**Please note, this article is informational and does not constitute legal advice**
Every prospective employer needs to know something about Worker’s Compensation and what it entails. While each state’s programs may differ, the broad outline is the same, and each state will have employer premiums that are not passed on to the employee, and will also have reporting and accounting requirements. You should check with whatever state you operate in for the exact details!
Essentially, Worker’s Compensation is a mandatory program that assures that employees injured on the job can receive necessary medical treatment, disability, therapies, and even partial compensation for their injuries. In return, the employee cannot sue the employer for injuries, unless there is a high degree of negligence or recklessness on the part of the employer that resulted in the injury.

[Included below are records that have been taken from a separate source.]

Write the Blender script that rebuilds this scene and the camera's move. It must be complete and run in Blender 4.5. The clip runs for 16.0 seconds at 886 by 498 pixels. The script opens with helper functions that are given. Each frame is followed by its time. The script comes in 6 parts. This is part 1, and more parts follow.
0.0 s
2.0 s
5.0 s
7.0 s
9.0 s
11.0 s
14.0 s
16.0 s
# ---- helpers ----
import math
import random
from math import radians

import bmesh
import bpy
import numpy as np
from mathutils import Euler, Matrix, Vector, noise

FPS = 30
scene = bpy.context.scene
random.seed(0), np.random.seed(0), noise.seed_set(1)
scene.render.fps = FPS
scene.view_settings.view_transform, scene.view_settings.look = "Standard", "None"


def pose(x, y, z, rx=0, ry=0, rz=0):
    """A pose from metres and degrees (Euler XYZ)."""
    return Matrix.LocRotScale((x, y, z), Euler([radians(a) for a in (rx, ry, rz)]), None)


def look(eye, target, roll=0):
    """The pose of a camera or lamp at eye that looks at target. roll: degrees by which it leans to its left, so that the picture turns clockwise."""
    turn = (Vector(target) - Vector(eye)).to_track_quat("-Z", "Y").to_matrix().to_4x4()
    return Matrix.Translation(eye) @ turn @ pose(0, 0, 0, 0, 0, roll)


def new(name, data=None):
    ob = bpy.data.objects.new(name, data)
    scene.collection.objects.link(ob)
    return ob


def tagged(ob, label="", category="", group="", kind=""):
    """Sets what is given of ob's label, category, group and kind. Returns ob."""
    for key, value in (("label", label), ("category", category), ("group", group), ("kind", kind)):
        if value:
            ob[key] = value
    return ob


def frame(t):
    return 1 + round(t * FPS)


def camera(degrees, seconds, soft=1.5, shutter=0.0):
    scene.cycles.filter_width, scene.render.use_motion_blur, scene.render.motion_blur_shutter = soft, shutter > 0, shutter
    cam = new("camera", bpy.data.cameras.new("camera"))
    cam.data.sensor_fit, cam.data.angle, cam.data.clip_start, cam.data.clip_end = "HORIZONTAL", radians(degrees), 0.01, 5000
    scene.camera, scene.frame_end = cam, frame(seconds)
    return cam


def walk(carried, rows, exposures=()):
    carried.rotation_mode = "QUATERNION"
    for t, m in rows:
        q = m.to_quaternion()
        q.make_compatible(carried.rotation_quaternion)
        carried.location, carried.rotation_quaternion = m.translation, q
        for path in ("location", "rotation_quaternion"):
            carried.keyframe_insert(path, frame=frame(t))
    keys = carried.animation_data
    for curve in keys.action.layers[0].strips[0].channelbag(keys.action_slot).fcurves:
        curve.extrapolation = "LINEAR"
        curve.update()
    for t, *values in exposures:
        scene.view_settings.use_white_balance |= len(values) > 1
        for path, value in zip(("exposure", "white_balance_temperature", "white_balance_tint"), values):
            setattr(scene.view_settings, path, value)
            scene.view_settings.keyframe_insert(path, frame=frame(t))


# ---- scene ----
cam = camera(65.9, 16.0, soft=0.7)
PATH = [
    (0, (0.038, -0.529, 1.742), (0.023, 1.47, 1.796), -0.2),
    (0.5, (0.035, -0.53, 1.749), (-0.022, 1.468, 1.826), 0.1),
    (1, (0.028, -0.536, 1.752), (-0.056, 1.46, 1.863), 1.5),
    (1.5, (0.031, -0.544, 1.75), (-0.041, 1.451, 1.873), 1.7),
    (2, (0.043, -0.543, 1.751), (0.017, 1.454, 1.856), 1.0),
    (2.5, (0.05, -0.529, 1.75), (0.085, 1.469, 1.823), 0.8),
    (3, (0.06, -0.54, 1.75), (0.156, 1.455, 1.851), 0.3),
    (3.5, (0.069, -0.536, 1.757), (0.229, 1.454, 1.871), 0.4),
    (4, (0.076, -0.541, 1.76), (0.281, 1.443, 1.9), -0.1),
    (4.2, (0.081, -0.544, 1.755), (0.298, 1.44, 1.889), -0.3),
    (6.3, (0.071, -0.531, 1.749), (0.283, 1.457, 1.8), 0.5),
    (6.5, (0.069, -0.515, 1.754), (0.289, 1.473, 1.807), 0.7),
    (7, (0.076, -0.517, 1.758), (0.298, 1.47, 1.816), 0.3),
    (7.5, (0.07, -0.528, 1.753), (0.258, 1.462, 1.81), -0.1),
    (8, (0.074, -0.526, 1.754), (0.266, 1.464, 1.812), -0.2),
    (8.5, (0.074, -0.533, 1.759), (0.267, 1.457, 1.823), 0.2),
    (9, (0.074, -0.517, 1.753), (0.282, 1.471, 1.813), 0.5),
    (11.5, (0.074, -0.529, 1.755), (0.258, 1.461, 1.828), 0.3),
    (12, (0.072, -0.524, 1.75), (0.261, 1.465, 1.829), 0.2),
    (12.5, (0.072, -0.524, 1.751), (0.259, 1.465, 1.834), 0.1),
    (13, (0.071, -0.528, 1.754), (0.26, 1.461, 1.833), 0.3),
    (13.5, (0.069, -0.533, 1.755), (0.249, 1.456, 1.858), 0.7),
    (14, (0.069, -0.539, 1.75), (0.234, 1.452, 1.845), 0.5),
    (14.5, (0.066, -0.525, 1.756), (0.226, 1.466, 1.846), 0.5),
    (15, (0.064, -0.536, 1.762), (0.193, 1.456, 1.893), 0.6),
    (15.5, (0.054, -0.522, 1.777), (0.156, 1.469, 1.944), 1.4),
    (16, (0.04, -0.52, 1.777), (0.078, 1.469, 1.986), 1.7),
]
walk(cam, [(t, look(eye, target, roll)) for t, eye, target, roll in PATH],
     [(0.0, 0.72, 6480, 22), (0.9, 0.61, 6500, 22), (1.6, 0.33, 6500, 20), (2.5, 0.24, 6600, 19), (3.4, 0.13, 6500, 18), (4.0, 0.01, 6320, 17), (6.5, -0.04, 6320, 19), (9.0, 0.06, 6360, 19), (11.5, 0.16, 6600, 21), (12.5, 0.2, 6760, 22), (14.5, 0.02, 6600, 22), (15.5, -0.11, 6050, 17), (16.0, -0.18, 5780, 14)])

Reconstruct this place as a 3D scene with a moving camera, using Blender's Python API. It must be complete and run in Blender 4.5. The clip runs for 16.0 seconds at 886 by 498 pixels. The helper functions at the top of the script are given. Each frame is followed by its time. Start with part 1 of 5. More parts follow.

Worker’s Compensation in Washington State, for instance, is very typical in how it is administered, what it does, and what it requires of the employer. In Washington State, Worker’s Compensation is administered by the Department of Labor and Industries, and each and every employer, except certain family farms or perhaps major railroads are charged a premium for each employee. Again, this might differ slightly outside of Washington State and you should check with a lawyer on what your exact requirements are. The premiums are determined by the Department and are keyed to the actuarial experience of the job classification. For example, a law office secretary’s premium will be less than that for a fisherman. The premiums are also tied to the actual wages being paid. In some classifications, the premiums can easily reach 10% or more of the hourly wage.
Each employer must report the hours worked by an employee, the wages paid, and his or her job classification. The employer must then pay the appropriate premiums. In addition, each employer must report any on the job injuries. If an employee does seek medical attention, the employer may object to the treatment and costs on the grounds of the injury not being job related. This is because an employer can face higher premiums depending on the department’s experience, and in some cases will have bear at least a part of the costs.
Failure on the part of any employer to pay the premiums, or violation of reporting requirements, negligence or recklessness on the part of the employer can also result in substantial corporate and even personal penalties.
It is thus essential that an employer be very aware of this cost of doing business in his or her state, and plan for it. It is equally critical that the reporting requirements are followed precisely by whoever is charge of payroll and compliance.